→ Task: Write out the data again exactly, skipping every picture.

→ Data segment:

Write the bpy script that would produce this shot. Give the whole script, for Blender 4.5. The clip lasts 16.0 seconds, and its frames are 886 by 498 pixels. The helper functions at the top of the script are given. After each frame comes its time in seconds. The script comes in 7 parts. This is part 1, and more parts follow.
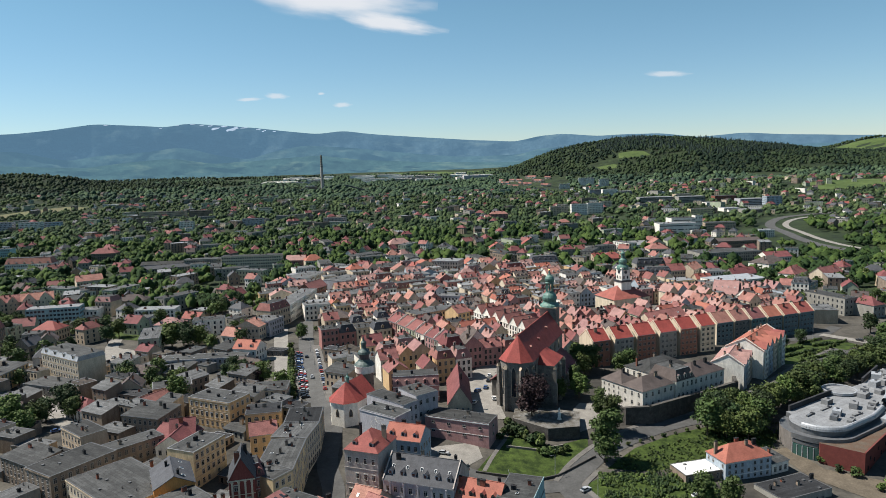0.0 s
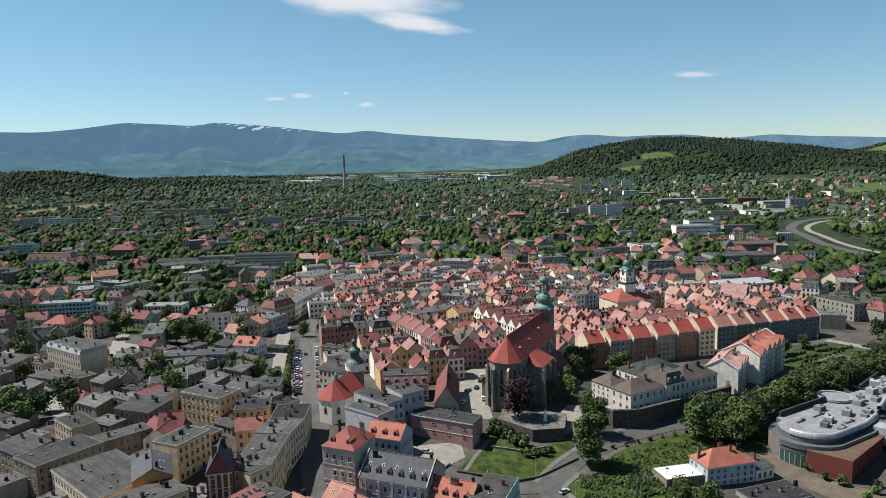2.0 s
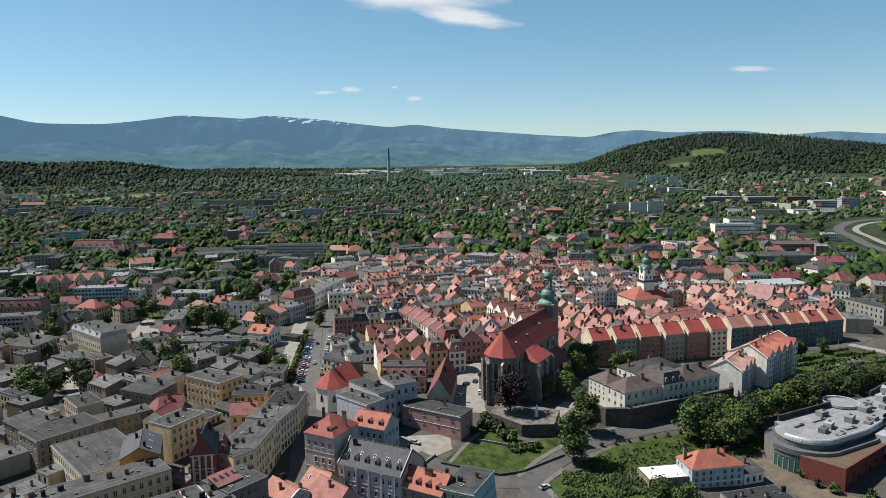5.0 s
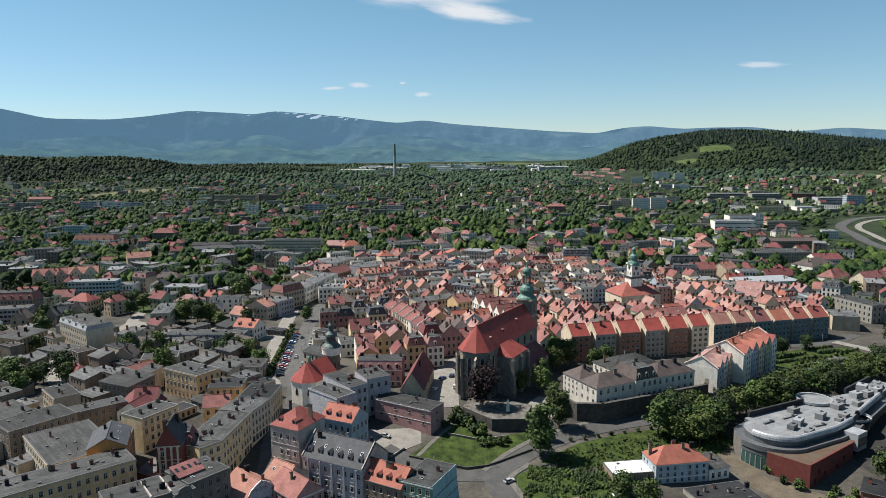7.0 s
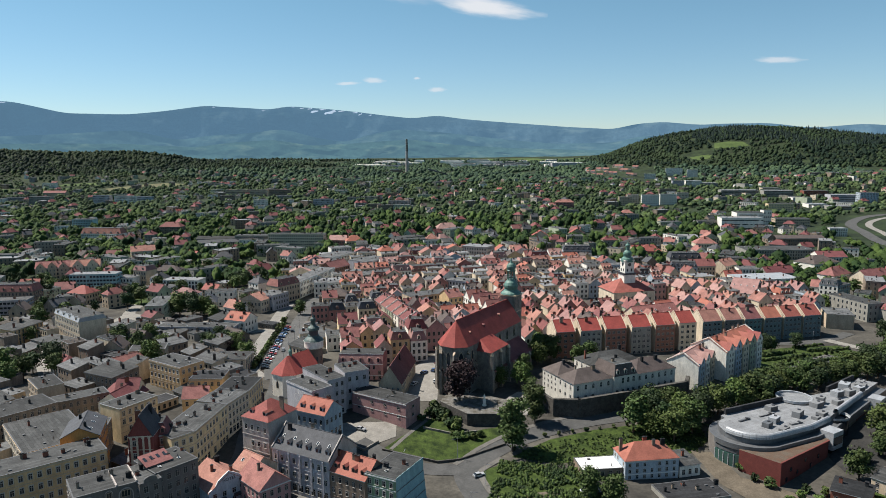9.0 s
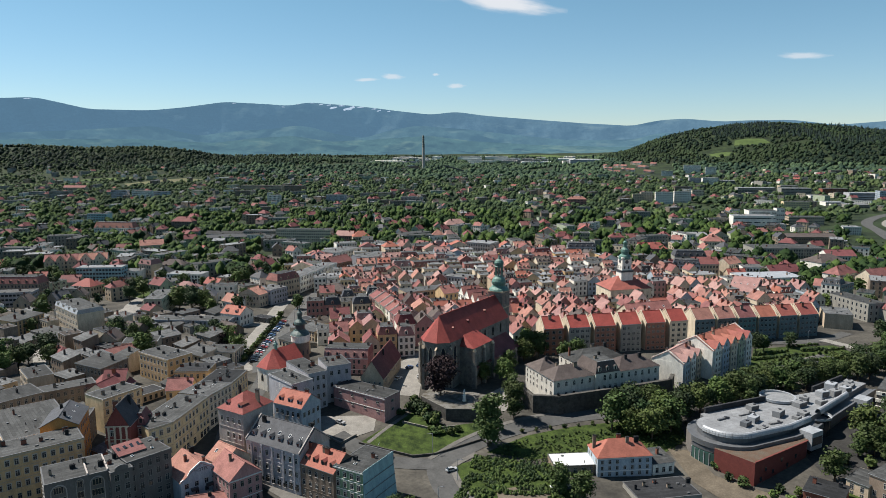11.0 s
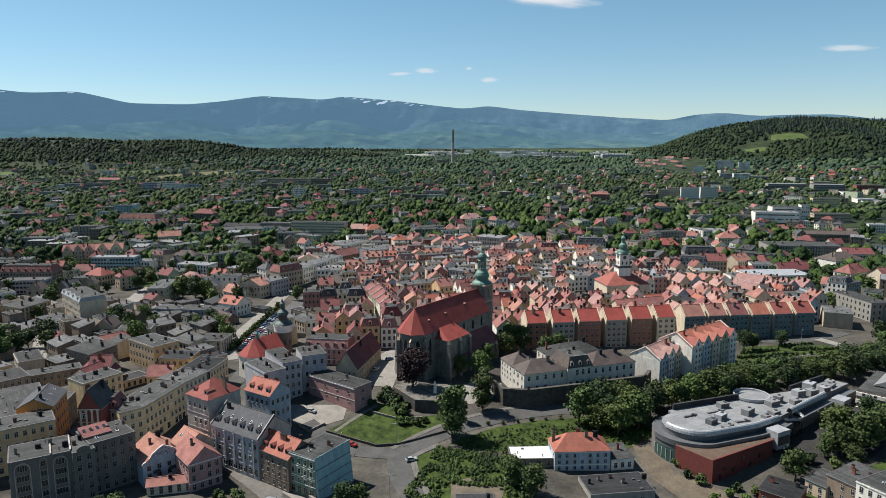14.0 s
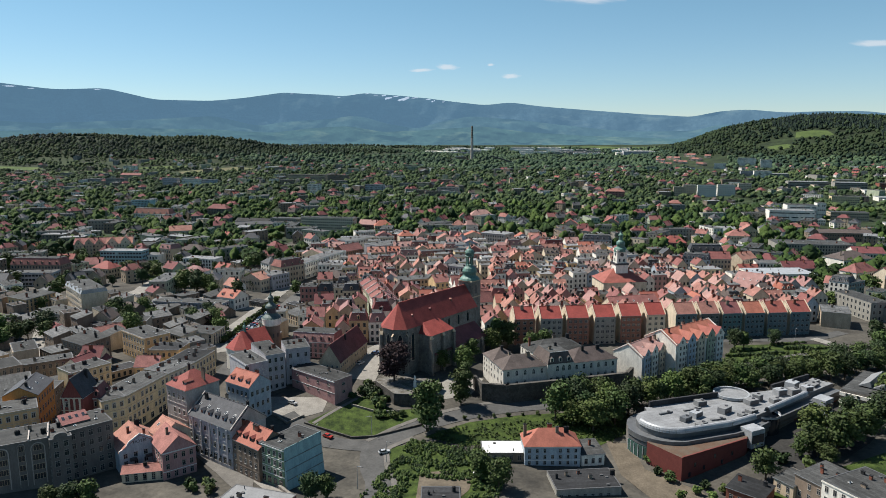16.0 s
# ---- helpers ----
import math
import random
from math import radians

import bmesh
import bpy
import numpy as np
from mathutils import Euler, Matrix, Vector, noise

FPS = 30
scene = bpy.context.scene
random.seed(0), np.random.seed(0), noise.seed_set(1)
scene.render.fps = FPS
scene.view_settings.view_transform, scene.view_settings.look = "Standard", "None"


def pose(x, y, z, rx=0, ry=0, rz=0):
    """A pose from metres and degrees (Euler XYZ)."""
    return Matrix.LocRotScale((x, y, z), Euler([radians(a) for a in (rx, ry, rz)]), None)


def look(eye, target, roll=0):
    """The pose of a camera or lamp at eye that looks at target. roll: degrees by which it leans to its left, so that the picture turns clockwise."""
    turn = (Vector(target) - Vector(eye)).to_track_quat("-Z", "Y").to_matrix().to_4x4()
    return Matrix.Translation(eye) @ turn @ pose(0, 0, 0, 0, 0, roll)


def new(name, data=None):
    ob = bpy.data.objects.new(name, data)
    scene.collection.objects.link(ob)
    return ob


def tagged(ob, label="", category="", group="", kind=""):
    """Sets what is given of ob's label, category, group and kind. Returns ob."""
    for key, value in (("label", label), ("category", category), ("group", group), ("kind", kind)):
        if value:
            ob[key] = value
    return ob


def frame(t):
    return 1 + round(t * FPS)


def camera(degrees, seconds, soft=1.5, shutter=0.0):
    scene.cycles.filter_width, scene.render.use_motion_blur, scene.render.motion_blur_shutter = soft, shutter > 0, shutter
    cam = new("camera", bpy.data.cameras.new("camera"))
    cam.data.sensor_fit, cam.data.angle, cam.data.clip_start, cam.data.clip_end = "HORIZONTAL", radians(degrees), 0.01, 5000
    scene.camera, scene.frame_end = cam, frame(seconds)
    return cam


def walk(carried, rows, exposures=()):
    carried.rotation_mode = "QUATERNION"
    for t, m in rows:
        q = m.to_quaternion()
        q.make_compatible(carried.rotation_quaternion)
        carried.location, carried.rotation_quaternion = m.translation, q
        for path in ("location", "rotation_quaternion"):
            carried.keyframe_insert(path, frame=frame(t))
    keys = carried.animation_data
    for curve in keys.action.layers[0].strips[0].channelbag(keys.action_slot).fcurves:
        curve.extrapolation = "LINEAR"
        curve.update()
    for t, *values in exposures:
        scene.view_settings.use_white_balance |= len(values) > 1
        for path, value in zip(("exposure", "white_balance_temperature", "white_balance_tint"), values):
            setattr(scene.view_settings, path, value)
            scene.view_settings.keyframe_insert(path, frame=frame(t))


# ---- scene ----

→ Exercise answer:
Write the bpy script that would produce this shot. Give the whole script, for Blender 4.5. The clip lasts 16.0 seconds, and its frames are 886 by 498 pixels. The helper functions at the top of the script are given. After each frame comes its time in seconds. The script comes in 7 parts. This is part 1, and more parts follow.
0.0 s
2.0 s
5.0 s
7.0 s
9.0 s
11.0 s
14.0 s
16.0 s
# ---- helpers ----
import math
import random
from math import radians

import bmesh
import bpy
import numpy as np
from mathutils import Euler, Matrix, Vector, noise

FPS = 30
scene = bpy.context.scene
random.seed(0), np.random.seed(0), noise.seed_set(1)
scene.render.fps = FPS
scene.view_settings.view_transform, scene.view_settings.look = "Standard", "None"


def pose(x, y, z, rx=0, ry=0, rz=0):
    """A pose from metres and degrees (Euler XYZ)."""
    return Matrix.LocRotScale((x, y, z), Euler([radians(a) for a in (rx, ry, rz)]), None)


def look(eye, target, roll=0):
    """The pose of a camera or lamp at eye that looks at target. roll: degrees by which it leans to its left, so that the picture turns clockwise."""
    turn = (Vector(target) - Vector(eye)).to_track_quat("-Z", "Y").to_matrix().to_4x4()
    return Matrix.Translation(eye) @ turn @ pose(0, 0, 0, 0, 0, roll)


def new(name, data=None):
    ob = bpy.data.objects.new(name, data)
    scene.collection.objects.link(ob)
    return ob


def tagged(ob, label="", category="", group="", kind=""):
    """Sets what is given of ob's label, category, group and kind. Returns ob."""
    for key, value in (("label", label), ("category", category), ("group", group), ("kind", kind)):
        if value:
            ob[key] = value
    return ob


def frame(t):
    return 1 + round(t * FPS)


def camera(degrees, seconds, soft=1.5, shutter=0.0):
    scene.cycles.filter_width, scene.render.use_motion_blur, scene.render.motion_blur_shutter = soft, shutter > 0, shutter
    cam = new("camera", bpy.data.cameras.new("camera"))
    cam.data.sensor_fit, cam.data.angle, cam.data.clip_start, cam.data.clip_end = "HORIZONTAL", radians(degrees), 0.01, 5000
    scene.camera, scene.frame_end = cam, frame(seconds)
    return cam


def walk(carried, rows, exposures=()):
    carried.rotation_mode = "QUATERNION"
    for t, m in rows:
        q = m.to_quaternion()
        q.make_compatible(carried.rotation_quaternion)
        carried.location, carried.rotation_quaternion = m.translation, q
        for path in ("location", "rotation_quaternion"):
            carried.keyframe_insert(path, frame=frame(t))
    keys = carried.animation_data
    for curve in keys.action.layers[0].strips[0].channelbag(keys.action_slot).fcurves:
        curve.extrapolation = "LINEAR"
        curve.update()
    for t, *values in exposures:
        scene.view_settings.use_white_balance |= len(values) > 1
        for path, value in zip(("exposure", "white_balance_temperature", "white_balance_tint"), values):
            setattr(scene.view_settings, path, value)
            scene.view_settings.keyframe_insert(path, frame=frame(t))


# ---- scene ----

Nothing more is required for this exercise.